Are data sharing requirements mandatory for all research types?

Requirements vary by journal, publisher, and research type. Nature Portfolio journals, Cell Press, PLOS journals, and BMJ require data sharing for all original research by default, with exceptions for privacy-restricted data. Most journals with data sharing policies require a Data Availability Statement in the manuscript regardless of whether data can be fully shared. If data cannot be shared, you must explain why - privacy, legal restrictions, or third-party ownership are all accepted reasons at most journals.

Where should I deposit research data before submitting a manuscript?

The right repository depends on your data type. Genomics data goes to NCBI (GEO for gene expression, SRA for raw sequencing, dbGaP for controlled human genomics data). Protein structures go to the RCSB Protein Data Bank. Clinical trial data goes to ClinicalTrials.gov.
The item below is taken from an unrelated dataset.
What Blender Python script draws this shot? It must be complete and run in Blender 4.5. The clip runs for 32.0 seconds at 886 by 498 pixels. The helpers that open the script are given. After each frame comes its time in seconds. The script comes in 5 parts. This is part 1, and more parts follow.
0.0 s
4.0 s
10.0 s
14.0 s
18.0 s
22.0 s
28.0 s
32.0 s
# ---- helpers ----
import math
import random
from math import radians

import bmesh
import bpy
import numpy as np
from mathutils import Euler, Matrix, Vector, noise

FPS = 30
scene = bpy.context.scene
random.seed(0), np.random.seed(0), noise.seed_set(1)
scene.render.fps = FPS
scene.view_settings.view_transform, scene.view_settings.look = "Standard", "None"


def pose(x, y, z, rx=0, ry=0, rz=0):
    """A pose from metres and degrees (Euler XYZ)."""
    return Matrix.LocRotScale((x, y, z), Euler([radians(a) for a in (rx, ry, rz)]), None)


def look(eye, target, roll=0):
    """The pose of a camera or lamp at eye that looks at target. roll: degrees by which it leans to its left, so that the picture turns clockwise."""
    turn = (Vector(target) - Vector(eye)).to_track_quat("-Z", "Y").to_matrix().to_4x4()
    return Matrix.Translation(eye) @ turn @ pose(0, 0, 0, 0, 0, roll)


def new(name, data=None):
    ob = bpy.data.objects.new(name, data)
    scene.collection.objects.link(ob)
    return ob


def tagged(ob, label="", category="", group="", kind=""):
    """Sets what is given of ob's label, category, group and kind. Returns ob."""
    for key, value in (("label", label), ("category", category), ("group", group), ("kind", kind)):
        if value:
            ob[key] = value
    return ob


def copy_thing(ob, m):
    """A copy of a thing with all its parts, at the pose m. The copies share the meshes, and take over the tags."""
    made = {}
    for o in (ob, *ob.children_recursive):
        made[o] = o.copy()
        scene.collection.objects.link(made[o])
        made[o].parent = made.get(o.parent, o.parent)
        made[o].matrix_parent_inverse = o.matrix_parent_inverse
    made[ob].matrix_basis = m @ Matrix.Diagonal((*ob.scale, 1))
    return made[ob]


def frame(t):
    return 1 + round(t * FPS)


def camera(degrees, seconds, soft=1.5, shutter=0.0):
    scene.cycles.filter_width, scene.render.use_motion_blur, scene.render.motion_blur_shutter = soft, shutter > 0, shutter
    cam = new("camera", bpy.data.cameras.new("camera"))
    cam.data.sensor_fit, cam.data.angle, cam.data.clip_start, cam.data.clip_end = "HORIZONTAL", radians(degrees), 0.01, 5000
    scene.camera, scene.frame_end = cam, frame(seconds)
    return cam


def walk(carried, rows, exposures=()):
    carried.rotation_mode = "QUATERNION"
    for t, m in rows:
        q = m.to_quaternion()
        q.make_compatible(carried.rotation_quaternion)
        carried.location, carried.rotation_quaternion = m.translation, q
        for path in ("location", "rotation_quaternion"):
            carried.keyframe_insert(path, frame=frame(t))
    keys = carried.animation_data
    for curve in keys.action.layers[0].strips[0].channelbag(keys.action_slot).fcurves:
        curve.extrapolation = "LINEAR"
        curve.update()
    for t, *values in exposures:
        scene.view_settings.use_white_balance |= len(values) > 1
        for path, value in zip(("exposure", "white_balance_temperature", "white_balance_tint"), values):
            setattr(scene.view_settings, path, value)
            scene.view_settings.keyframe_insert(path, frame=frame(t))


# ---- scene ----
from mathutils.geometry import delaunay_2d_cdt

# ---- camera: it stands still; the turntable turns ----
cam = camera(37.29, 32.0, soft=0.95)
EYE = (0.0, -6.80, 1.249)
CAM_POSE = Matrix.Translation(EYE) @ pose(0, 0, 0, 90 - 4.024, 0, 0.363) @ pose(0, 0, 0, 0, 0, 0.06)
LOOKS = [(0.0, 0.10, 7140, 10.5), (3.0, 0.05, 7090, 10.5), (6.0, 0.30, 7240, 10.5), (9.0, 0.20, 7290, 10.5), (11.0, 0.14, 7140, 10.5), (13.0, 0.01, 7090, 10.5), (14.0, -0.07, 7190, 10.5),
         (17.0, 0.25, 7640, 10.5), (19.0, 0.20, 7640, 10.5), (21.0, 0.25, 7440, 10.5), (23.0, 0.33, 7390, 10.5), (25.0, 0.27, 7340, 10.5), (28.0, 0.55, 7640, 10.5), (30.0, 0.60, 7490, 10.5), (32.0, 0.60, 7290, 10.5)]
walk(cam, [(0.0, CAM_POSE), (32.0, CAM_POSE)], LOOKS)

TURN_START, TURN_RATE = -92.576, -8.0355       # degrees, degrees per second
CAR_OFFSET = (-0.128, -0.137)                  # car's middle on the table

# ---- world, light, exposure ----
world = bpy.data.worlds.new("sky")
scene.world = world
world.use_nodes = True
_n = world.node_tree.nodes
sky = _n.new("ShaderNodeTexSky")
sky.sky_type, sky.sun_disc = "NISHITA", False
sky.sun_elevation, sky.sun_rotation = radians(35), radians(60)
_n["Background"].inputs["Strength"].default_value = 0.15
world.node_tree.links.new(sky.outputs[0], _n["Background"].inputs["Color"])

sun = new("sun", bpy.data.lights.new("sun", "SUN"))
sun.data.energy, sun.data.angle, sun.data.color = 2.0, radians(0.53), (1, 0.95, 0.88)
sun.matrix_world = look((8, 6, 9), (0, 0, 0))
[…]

For general research data without a domain-specific repository, Zenodo, Figshare, or Dryad are widely accepted. Most journals provide a list of recommended repositories in their data sharing policy.
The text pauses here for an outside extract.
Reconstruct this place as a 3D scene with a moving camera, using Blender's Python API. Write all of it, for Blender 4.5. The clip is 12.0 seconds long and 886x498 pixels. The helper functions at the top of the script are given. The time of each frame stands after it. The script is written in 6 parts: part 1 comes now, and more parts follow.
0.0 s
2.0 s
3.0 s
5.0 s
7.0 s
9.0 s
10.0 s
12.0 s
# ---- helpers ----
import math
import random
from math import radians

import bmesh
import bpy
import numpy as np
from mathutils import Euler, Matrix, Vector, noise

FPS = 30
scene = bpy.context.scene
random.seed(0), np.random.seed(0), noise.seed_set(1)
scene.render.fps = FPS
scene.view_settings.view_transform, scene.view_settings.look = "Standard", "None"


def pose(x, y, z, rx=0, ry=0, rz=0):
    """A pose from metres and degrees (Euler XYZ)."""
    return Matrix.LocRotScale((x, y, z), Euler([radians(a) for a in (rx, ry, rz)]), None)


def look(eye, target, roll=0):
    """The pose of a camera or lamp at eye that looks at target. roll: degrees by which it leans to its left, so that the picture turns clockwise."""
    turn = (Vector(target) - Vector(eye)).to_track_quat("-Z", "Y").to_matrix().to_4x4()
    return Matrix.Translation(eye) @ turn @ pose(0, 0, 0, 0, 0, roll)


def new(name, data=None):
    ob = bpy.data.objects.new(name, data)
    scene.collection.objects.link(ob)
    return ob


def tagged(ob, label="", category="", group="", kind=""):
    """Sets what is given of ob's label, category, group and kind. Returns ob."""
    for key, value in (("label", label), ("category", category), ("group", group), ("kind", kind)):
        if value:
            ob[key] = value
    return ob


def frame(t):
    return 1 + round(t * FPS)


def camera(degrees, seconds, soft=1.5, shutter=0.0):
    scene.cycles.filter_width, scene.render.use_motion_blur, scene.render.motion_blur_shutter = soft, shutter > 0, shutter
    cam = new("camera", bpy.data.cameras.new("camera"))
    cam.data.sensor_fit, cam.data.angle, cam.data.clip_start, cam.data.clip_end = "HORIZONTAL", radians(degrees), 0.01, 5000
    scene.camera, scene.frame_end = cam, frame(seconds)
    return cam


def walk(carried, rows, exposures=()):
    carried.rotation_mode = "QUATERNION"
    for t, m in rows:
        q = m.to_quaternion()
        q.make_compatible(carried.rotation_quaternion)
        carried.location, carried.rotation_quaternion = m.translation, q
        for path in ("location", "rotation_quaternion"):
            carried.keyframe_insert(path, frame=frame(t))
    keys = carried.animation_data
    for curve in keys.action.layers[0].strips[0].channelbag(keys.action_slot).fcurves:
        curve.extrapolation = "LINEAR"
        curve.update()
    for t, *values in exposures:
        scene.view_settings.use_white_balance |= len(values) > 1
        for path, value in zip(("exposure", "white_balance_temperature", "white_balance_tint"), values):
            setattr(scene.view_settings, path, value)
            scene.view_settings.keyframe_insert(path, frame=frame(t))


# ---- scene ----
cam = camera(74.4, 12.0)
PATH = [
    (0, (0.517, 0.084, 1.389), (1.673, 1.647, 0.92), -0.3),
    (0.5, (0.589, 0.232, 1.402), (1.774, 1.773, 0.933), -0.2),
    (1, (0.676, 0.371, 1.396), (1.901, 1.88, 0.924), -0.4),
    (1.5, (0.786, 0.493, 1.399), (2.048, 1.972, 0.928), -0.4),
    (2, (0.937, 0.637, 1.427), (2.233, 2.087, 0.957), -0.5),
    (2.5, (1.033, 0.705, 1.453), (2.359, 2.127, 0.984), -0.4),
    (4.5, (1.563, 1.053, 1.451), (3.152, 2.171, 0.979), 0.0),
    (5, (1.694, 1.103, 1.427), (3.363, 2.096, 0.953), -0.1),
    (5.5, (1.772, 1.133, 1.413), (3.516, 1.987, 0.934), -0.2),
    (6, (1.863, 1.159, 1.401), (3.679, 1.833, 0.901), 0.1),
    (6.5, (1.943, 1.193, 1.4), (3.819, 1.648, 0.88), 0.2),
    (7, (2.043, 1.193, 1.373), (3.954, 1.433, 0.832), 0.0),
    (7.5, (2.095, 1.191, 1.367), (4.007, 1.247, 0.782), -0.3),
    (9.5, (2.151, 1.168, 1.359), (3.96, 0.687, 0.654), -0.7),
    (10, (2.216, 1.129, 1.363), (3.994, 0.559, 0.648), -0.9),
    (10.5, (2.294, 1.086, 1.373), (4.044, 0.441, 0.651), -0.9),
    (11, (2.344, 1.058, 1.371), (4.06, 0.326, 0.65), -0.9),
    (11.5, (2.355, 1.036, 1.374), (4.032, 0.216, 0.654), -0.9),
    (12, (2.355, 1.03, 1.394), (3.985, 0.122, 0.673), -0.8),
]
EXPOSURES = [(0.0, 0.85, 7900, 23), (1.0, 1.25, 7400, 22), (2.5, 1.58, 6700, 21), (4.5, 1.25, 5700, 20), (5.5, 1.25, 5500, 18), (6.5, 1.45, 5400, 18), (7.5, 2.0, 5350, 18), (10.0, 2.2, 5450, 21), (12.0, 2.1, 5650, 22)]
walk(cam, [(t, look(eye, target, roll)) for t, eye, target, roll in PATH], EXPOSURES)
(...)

What should a Data Availability Statement include?

A Data Availability Statement should specify: (1) where the data can be accessed (repository name and URL or DOI), (2) any access restrictions and the reason for them, and (3) the accession number or identifier for the deposited dataset. If all data are in the manuscript itself (in figures and tables), state that explicitly. If data cannot be shared due to privacy or ethical restrictions, state the restriction and whether data can be requested from the corresponding author. Many journals provide a template - use it, since reviewers and editors check the statement during review.